In the print world, we call them editors. And I had one, and he was gifted, but the early going was rocky. The strip was forever being banned. And more often than not, word would come back that it was not the editor but the stuffy, out of touch owner/publisher who was hostile to the feature.
For a while, I thought we had an insurmountable generational problem, but one night after losing three papers, my boss, John McMeel, took me out for a steak and explained his strategy. The 34-year-old syndicate head looked at his 22-year-old discovery over the rim of his martini glass, smiled, and said, “Don’t worry. Sooner or later, these guys die.”

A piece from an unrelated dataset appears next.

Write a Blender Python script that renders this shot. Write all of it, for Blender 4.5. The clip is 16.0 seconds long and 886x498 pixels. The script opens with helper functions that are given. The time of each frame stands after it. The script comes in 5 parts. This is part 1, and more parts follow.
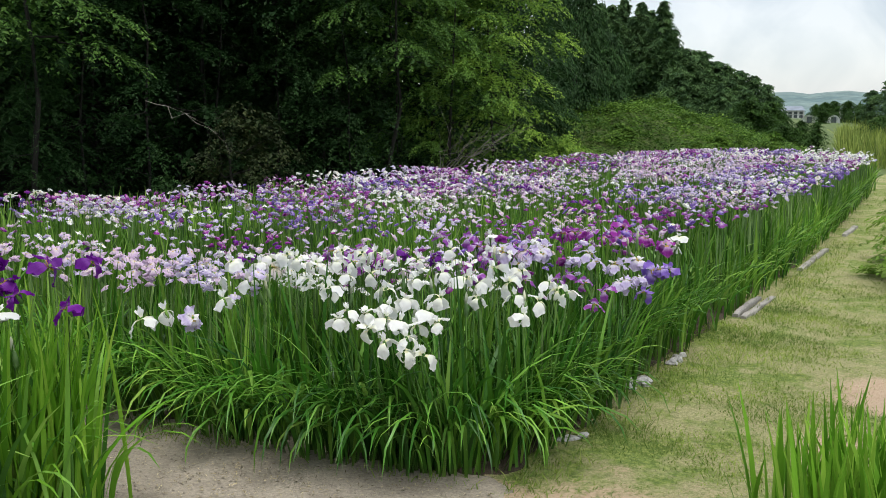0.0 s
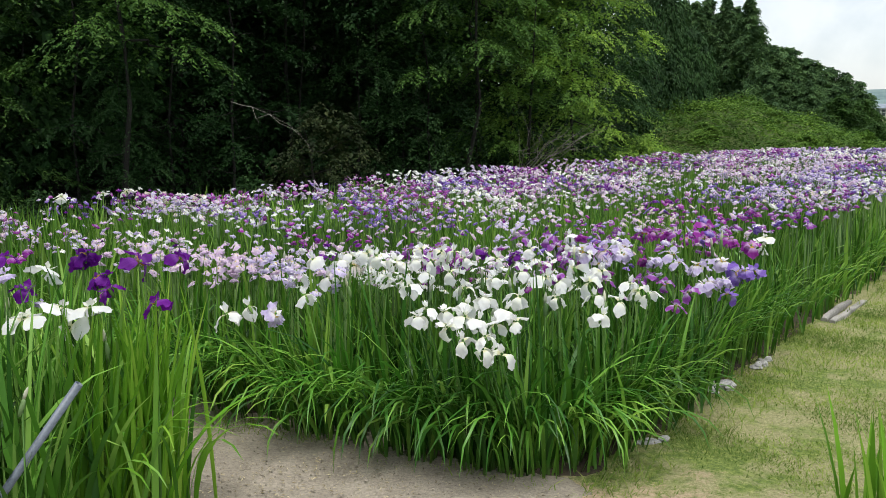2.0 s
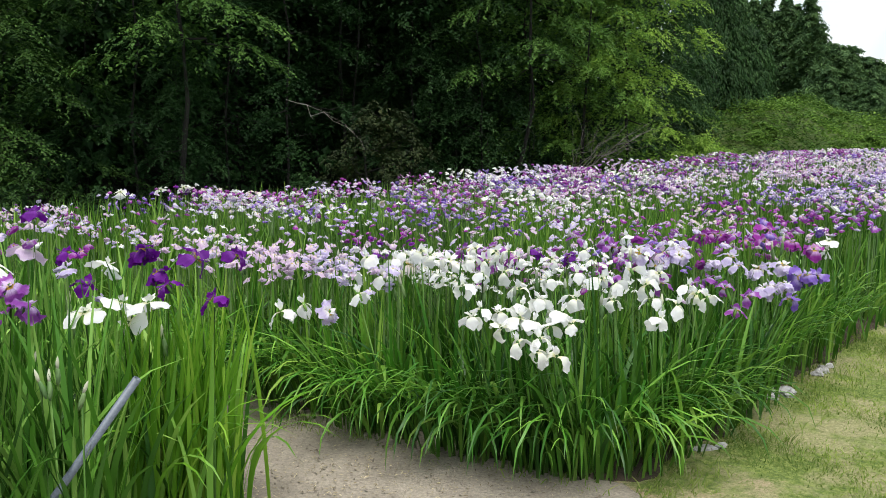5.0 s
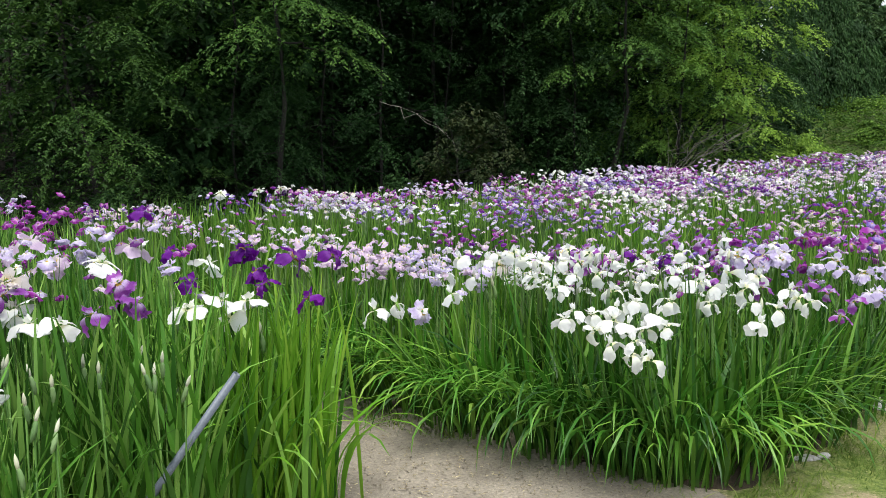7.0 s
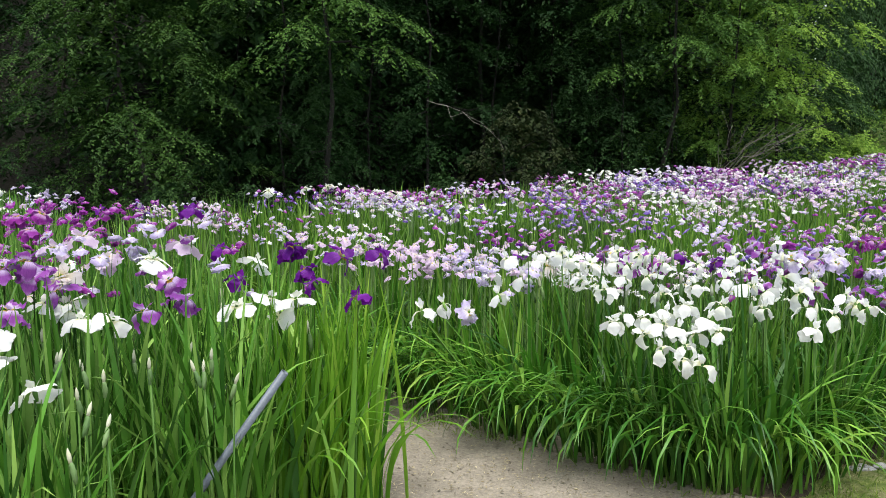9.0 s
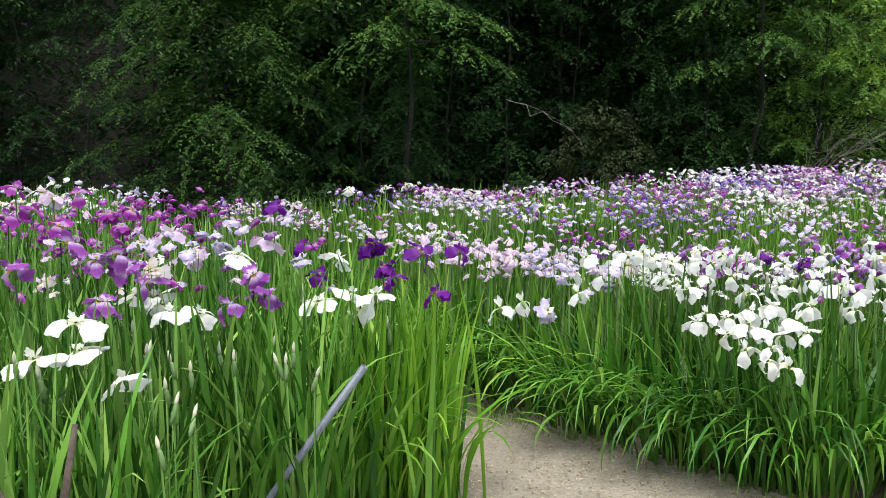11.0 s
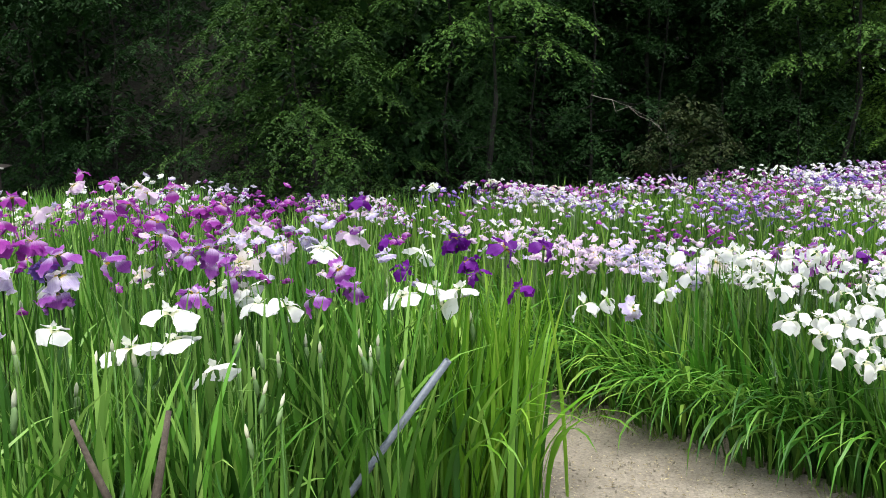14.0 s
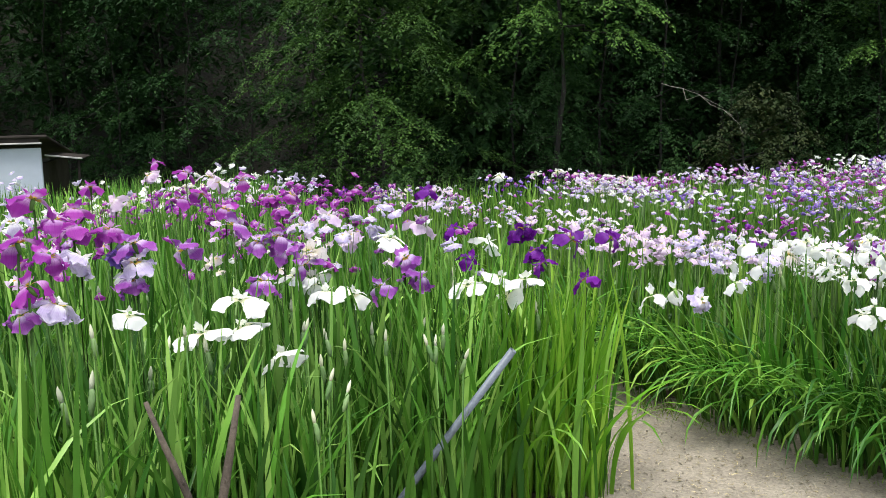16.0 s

Well, damned if he wasn’t right. A year later, the beloved patriarch of those three papers passed on, leaving them to his intemperate son, whose first official act, naturally, was to restore Doonesbury. And in the years that followed, a happy pattern emerged: All across the country, publishers who had vowed that Doonesbury would appear in their papers over their dead bodies were getting their wish.
So McMeel was clearly on to something—a brilliant actuarial marketing strategy, but it didn’t completely solve the problem. I’ve been shuttled in and out of papers my whole career, most recently when I wrote about Texas’s mandatory transvaginal probes, apparently not a comics page staple. I lost 70 papers for the week, so obviously my judgment about red lines hasn’t gotten any more astute.
I, and most of my colleagues, have spent a lot of time discussing red lines since the tragedy in Paris. As you know, the Muhammad cartoon controversy began eight years ago in Denmark, as a protest against “self-censorship,” one editor’s call to arms against what she felt was a suffocating political correctness. The idea behind the original drawings was not to entertain or to enlighten or to challenge authority—her charge to the cartoonists was specifically to provoke, and in that they were exceedingly successful. Not only was one cartoonist gunned down, but riots erupted around the world, resulting in the deaths of scores. No one could say toward what positive social end, yet free speech absolutists were unchastened. Using judgment and common sense in expressing oneself were denounced as antithetical to freedom of speech.
And now we are adrift in an even wider sea of pain. Ironically, Charlie Hebdo, which always maintained it was attacking Islamic fanatics, not the general population, has succeeded in provoking many Muslims throughout France to make common cause with its most violent outliers. This is a bitter harvest.
Traditionally, satire has comforted the afflicted while afflicting the comfortable. Satire punches up, against authority of all kinds, the little guy against the powerful. Great French satirists like Molière and Daumier always punched up, holding up the self-satisfied and hypocritical to ridicule. Ridiculing the non-privileged is almost never funny—it’s just mean.